[Scripts that build animated scenes]

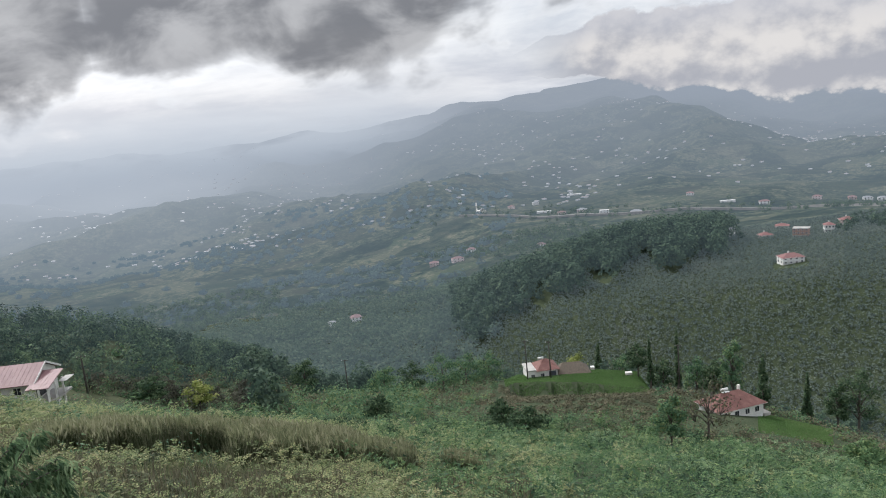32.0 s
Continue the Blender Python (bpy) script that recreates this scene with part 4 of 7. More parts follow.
ASPHALT = material("asphalt", ((0.10, 0.095, 0.09), (0.14, 0.135, 0.13), (0.19, 0.185, 0.175)), 0.6, 0.9, 0.3, 25.0)
ro = tagged(new("road", road.mesh("road", ASPHALT)), "grey asphalt ramp rising to the hotel entrance", "road", kind="structure")
so = ro.modifiers.new("thick", "SOLIDIFY")
so.thickness, so.offset = 2.5, -1.0
for k in range(14):
    a, r = 89.5 - k * 0.72, 53 + (k % 4) * 5 + k * 0.7
    i = 92 - a
    z0, z1, rn = 1.6 + (47.2 + i) * math.tan(radians(3.05 + 0.055 * i)), 1.6 + 100 * math.tan(radians(4.45)), 47.2 + i
    z = z0 + (z1 - z0) * (r - rn) / (100 - rn) + 0.05
    p = spot(a, r)
    b = thing("marker_post", "short reddish plastic marker post beside the road", "post", pose(p.x, p.y, z - 0.1, 0, 0, a), "marker posts")
    part("post", Shape().tube([(0, 0, 0), (0, 0, 0.95)], [0.07, 0.055], 7), TILE_ROOF, b)
    part("band", Shape().tube([(0, 0, 0.6), (0, 0, 0.75)], 0.075, 7), WHITE, b)

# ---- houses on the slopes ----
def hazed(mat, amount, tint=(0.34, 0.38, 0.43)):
    """A copy of a material for the distance, with the valley's haze mixed in as emission."""
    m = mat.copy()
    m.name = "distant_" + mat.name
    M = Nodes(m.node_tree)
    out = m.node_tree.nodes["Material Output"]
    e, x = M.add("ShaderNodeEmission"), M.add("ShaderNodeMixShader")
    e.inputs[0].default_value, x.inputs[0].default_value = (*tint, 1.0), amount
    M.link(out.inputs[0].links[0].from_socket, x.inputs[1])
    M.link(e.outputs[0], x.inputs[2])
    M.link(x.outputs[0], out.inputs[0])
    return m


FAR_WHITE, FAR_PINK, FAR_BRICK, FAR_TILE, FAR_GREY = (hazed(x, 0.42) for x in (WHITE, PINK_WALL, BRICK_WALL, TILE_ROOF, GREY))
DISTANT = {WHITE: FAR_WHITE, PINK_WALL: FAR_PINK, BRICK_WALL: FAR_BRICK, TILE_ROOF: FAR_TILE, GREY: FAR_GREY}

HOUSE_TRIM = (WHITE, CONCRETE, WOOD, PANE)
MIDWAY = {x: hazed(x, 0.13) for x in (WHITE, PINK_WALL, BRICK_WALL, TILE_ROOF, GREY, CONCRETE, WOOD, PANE)}


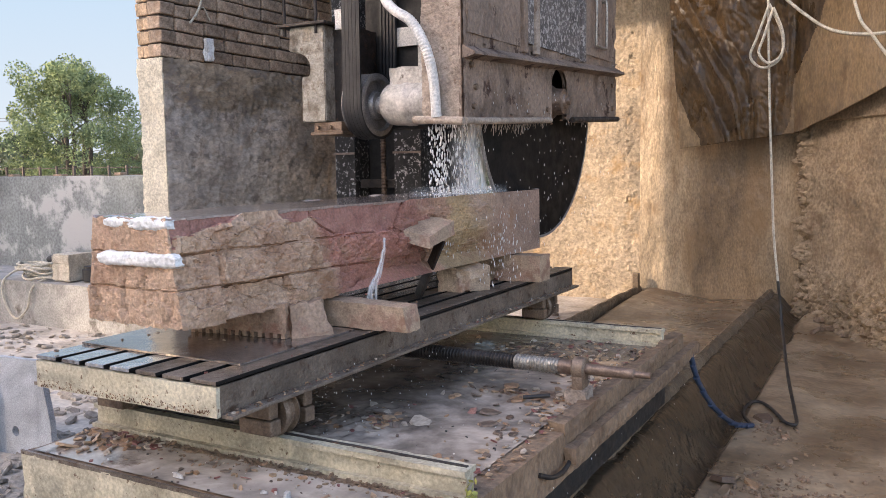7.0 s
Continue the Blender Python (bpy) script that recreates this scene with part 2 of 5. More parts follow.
    yard=material("yard_wall_render", [(0.15, 0.163, 0.158), (0.25, 0.268, 0.26), (0.20, 0.216, 0.21)], 0.9, (0.8, 0.95), 0.5, 30, spots=(0.44, 0.44, 0.43), spot_scale=0.75, spot_edge=(0.53, 0.575), octaves=2.0),
    ledge=material("ledge_concrete", [(0.27, 0.26, 0.235), (0.40, 0.38, 0.345)], 3, (0.75, 0.95), 0.5, 60, spots=(0.13, 0.115, 0.095), spot_scale=3),
    slab=material("grey_stone_slab", [(0.36, 0.375, 0.39), (0.46, 0.475, 0.49)], 5, (0.4, 0.65), 0.3, 140, spots=(0.13, 0.125, 0.12), spot_scale=34, spot_edge=(0.66, 0.69)),
    tarp=material("wet_plastic_sheet", [(0.022, 0.013, 0.007), (0.105, 0.062, 0.026), (0.045, 0.027, 0.013)], 2.2, (0.22, 0.45), 0.7, 30, spec=0.35, bump_distance=0.012, mid=13, stretch=(1.6, 1, 0.8), octaves=2.0),
    tarp_dry=material("mud_coated_sheet", [(0.15, 0.096, 0.048), (0.25, 0.17, 0.09), (0.19, 0.125, 0.063)], 1.6, (0.4, 0.75), 0.7, 40, spots=(0.10, 0.06, 0.03), spot_scale=2.6, spot_edge=(0.55, 0.68), bump_distance=0.02, mid=14, stretch=(1.4, 1, 0.6), octaves=2.0),
    crate=material("weathered_crate", [(0.42, 0.37, 0.29), (0.55, 0.49, 0.40)], 8, (0.7, 0.9), 0.4, 90),
    # dark steel; below the carriage bed it stands for deep shade
    dark=material("black_steel_and_shade", [(0.012, 0.011, 0.01), (0.03, 0.027, 0.024)], 6, (0.5, 0.8), 0.3, 90),
    perforated=material("spattered_column", [(0.03, 0.028, 0.026), (0.07, 0.065, 0.06)], 8, (0.4, 0.7), 0.4, 120, spots=(0.62, 0.60, 0.58), spot_scale=42, spot_edge=(0.565, 0.585)),
    mud=material("wet_mud", [(0.095, 0.066, 0.04), (0.19, 0.135, 0.084)], 3, (0.35, 0.7), 0.8, 60, bump_distance=0.012, mid=30, octaves=2.0),
    bark=material("bark", [(0.06, 0.05, 0.04), (0.12, 0.10, 0.08)], 6, (0.8, 0.95), 0.6, 60),
    leaf=material("leaf", [(0.115, 0.165, 0.095), (0.26, 0.31, 0.14), (0.17, 0.225, 0.115)], 0.75, (0.75, 0.95), 0, 4, spec=0.15),
    leaf_far=material("far_leaf", [(0.10, 0.13, 0.085), (0.17, 0.195, 0.125)], 0.5, (0.75, 0.95), 0, 20, spec=0.15),
    weed=material("weed_leaf", [(0.28, 0.29, 0.06), (0.40, 0.40, 0.10)], 9, (0.5, 0.7), 0, 60),
    roof=material("roof_sheet", [(0.16, 0.14, 0.12), (0.22, 0.20, 0.18)], 2, (0.6, 0.8), 0.2, 30),
)


def water_material(name, base, rough, transmission):
    m = bpy.data.materials.new(name)
    m.use_nodes = True
    b = m.node_tree.nodes["Principled BSDF"]
    b.inputs["Base Color"].default_value = (*base, 1)
    b.inputs["Roughness"].default_value = rough
    b.inputs["IOR"].default_value = 1.33
    b.inputs["Transmission Weight"].default_value = transmission
    return m


def chip_material():
    """Broken sandstone: every fragment tan, buff, orange, maroon or dark by its own chance."""
    m = bpy.data.materials.new("stone_chip")
    m.use_nodes = True
    nt, L = m.node_tree, m.node_tree.links.new
    b = nt.nodes["Principled BSDF"]
    ge, oi, ad, fr, rp, tc, n, mr, mx, bp = (nt.nodes.new("ShaderNode" + k) for k in ("NewGeometry", "ObjectInfo", "Math", "Math", "ValToRGB", "TexCoord", "TexNoise", "MapRange", "Mix", "Bump"))
    L(ge.outputs["Random Per Island"], ad.inputs[0])
    L(oi.outputs["Random"], ad.inputs[1])
    fr.operation = "FRACT"
    L(ad.outputs[0], fr.inputs[0])
    stops = ((0.0, (0.38, 0.245, 0.14)), (0.22, (0.17, 0.115, 0.08)), (0.40, (0.42, 0.34, 0.26)), (0.56, (0.31, 0.18, 0.095)), (0.70, (0.20, 0.07, 0.055)), (0.80, (0.12, 0.075, 0.05)), (0.90, (0.34, 0.20, 0.115)))
    rp.color_ramp.interpolation = "CONSTANT"
    while len(rp.color_ramp.elements) < len(stops):
        rp.color_ramp.elements.new(0.5)
    for e, (p, c) in zip(rp.color_ramp.elements, stops):
        e.position, e.color = p, (*c, 1)
    L(fr.outputs[0], rp.inputs["Fac"])
    n.inputs["Scale"].default_value, n.inputs["Detail"].default_value = 70.0, 5.0
    L(tc.outputs["Object"], n.inputs["Vector"])
    mr.inputs[1].default_value, mr.inputs[2].default_value, mr.inputs[3].default_value, mr.inputs[4].default_value = 0.3, 0.7, 0.7, 1.25
    L(n.outputs["Fac"], mr.inputs[0])
    mx.data_type, mx.blend_type = "RGBA", "MULTIPLY"
    mx.inputs[0].default_value = 1.0
    L(rp.outputs["Color"], mx.inputs[6])
    L(mr.outputs[0], mx.inputs[7])
    L(mx.outputs[2], b.inputs["Base Color"])
    b.inputs["Roughness"].default_value = 0.5
    bp.inputs["Strength"].default_value, bp.inputs["Distance"].default_value = 0.6, 0.004
    L(n.outputs["Fac"], bp.inputs["Height"])
    L(bp.outputs["Normal"], b.inputs["Normal"])
    return m


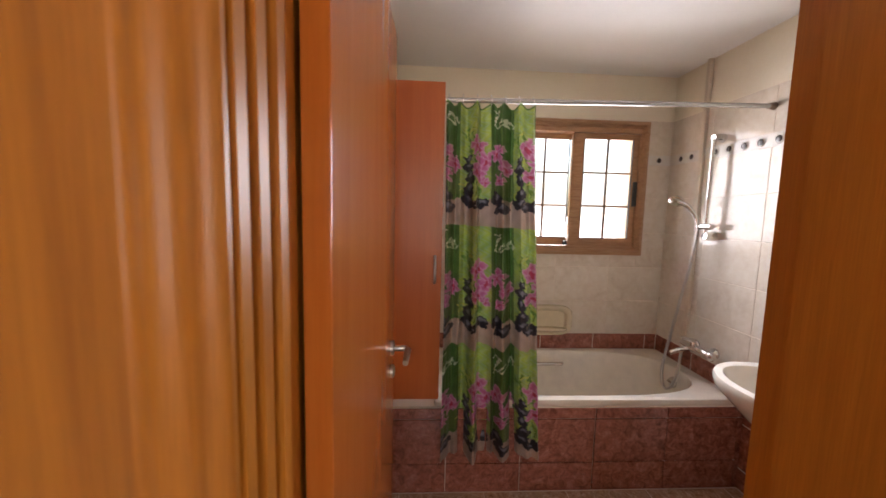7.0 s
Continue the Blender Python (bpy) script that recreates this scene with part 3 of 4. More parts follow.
lampo = thing("wall_lamp", pose(-0.612, YN, 1.918), "round wall lamp with a crackled pale green glass shade, off", "lamp")
part("lamp_base", lathe([(0.055, -0.001), (0.055, -0.02), (0.03, -0.03), (0.03, -0.045)], 24, "y"), PLASTIC_CREAM, lampo, smooth=True)
SHADE, snt, sb = material("crackle_glass")
sn = snt.nodes.new("ShaderNodeTexVoronoi")
sn.feature, sn.inputs["Scale"].default_value = "DISTANCE_TO_EDGE", 70
sr = ramp(snt, [(0.02, (0.50, 0.47, 0.36)), (0.12, (0.66, 0.66, 0.55))])
co = snt.nodes.new("ShaderNodeTexCoord")
snt.links.new(co.outputs["Object"], sn.inputs["Vector"])
snt.links.new(sn.outputs[0], sr.inputs[0])
snt.links.new(sr.outputs[0], sb.inputs["Base Color"])
sb.inputs["Roughness"].default_value = 0.15
sb.inputs["Transmission Weight"].default_value = 0.25
bump(snt, sb, sn.outputs[0], 0.6, 0.004)
part("shade", lathe([(0.02, -0.035)] + [(0.072 * math.sin(a), -0.095 + 0.068 * math.cos(a)) for a in (math.pi * j / 16 for j in range(2, 16))] + [(0.004, -0.163)], 36, "y"), SHADE, lampo, smooth=True)

# ---- shower set and bath mixer ----
sh = thing("shower_set", pose(-1.40, YN, 0), "chrome sliding shower bar with hand shower and hose", "shower")
part("bar", tubes([(0, -0.055, 1.36), (0, -0.055, 1.90)], 0.011), CHROME, sh, smooth=True)
part("bracket", tubes([(0, -0.001, 1.906), (0, -0.03, 1.909), (0, -0.06, 1.906)], [0.026, 0.022, 0.018], 18), CHROME, sh, smooth=True)
part("bracket", tubes([(0, -0.001, 1.343), (0, -0.03, 1.340), (0, -0.06, 1.343)], [0.03, 0.026, 0.02], 18), CHROME, sh, smooth=True)
part("slider", tubes([(-0.045, -0.065, 1.397), (0.05, -0.058, 1.397)], 0.018, 16), CHROME, sh, smooth=True)
hs = part("hand_shower", tubes(curve_points([(-0.03, -0.075, 1.385), (-0.045, -0.09, 1.455), (-0.075, -0.12, 1.515), (-0.12, -0.15, 1.545)], 6), [0.009 + 0.0004 * k for k in range(19)], 14), CHROME, sh, "", True)
hd = lathe([(0.014, 0.03), (0.03, 0.022), (0.042, 0.008), (0.043, -0.004), (0.038, -0.008)], 24, "z")
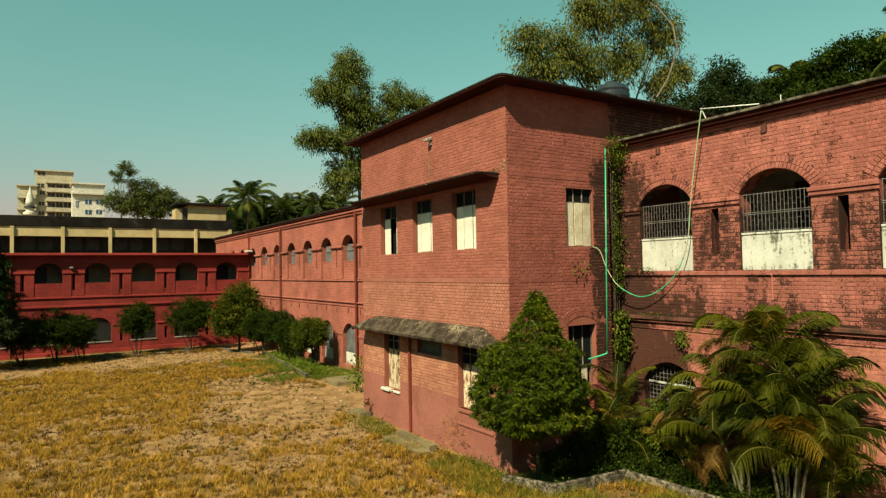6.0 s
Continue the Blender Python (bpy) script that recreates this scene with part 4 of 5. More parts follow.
# ---- cream building behind ----
CY = 48.9
rear = thing("cream_building", (-8, 52, -0.3), "long cream building with open verandah and black-stained flat roof", "building")
part("lower_wall", Geo().box(-30, 5.4, CY, CY + 8, -0.6, 6.55), M_CREAM, rear)
part("rear_wall", Geo().box(-30, 5.4, CY + 2.2, CY + 2.5, 6.55, 9.2), M_SHADEDREAR, rear)
part("beam", Geo().box(-30, 5.4, CY + 0.1, CY + 0.4, 8.27, 9.2, 0.02), M_CREAM, rear, "cream verandah beam")
part("roof_slab", Geo().box(-30.5, 5.6, CY + 0.0, CY + 8.3, 9.08, 9.95, 0.03), M_STAINEDROOF, rear, "black-stained roof parapet")
part("end_wall", Geo().box(5.1, 5.4, CY, CY + 8, 6.55, 9.2), M_CREAM, rear)
for k in range(10):
    x = 2.18 - 3.49 * k
    part("column", Geo().box(x - 0.13, x + 0.13, CY - 0.05, CY + 0.098, 6.4, 9.07, 0.01), M_CREAM, rear)
    for dx in (-1.2, -2.5):
        w = part("window", Geo().box(x + dx - 0.5, x + dx + 0.5, CY + 2.14, CY + 2.2, 7.2, 8.3, 0.01), M_DARKDOOR, rear, "dark barred window")
        for j in range(3):
            part("glazing_bar", Geo().box(x + dx - 0.3 + 0.3 * j - 0.02, x + dx - 0.3 + 0.3 * j + 0.02, CY + 2.11, CY + 2.14, 7.2, 8.3), M_DARKDOOR, w)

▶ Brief
Print exactly the first line of the entries and every line after it through the one that contains "7), WHITE, b)", leaving the pictures out.

▶ Answer for this exercise
32.0 s
Continue the Blender Python (bpy) script that recreates this scene with part 4 of 7. More parts follow.
ASPHALT = material("asphalt", ((0.10, 0.095, 0.09), (0.14, 0.135, 0.13), (0.19, 0.185, 0.175)), 0.6, 0.9, 0.3, 25.0)
ro = tagged(new("road", road.mesh("road", ASPHALT)), "grey asphalt ramp rising to the hotel entrance", "road", kind="structure")
so = ro.modifiers.new("thick", "SOLIDIFY")
so.thickness, so.offset = 2.5, -1.0
for k in range(14):
    a, r = 89.5 - k * 0.72, 53 + (k % 4) * 5 + k * 0.7
    i = 92 - a
    z0, z1, rn = 1.6 + (47.2 + i) * math.tan(radians(3.05 + 0.055 * i)), 1.6 + 100 * math.tan(radians(4.45)), 47.2 + i
    z = z0 + (z1 - z0) * (r - rn) / (100 - rn) + 0.05
    p = spot(a, r)
    b = thing("marker_post", "short reddish plastic marker post beside the road", "post", pose(p.x, p.y, z - 0.1, 0, 0, a), "marker posts")
    part("post", Shape().tube([(0, 0, 0), (0, 0, 0.95)], [0.07, 0.055], 7), TILE_ROOF, b)
    part("band", Shape().tube([(0, 0, 0.6), (0, 0, 0.75)], 0.075, 7), WHITE, b)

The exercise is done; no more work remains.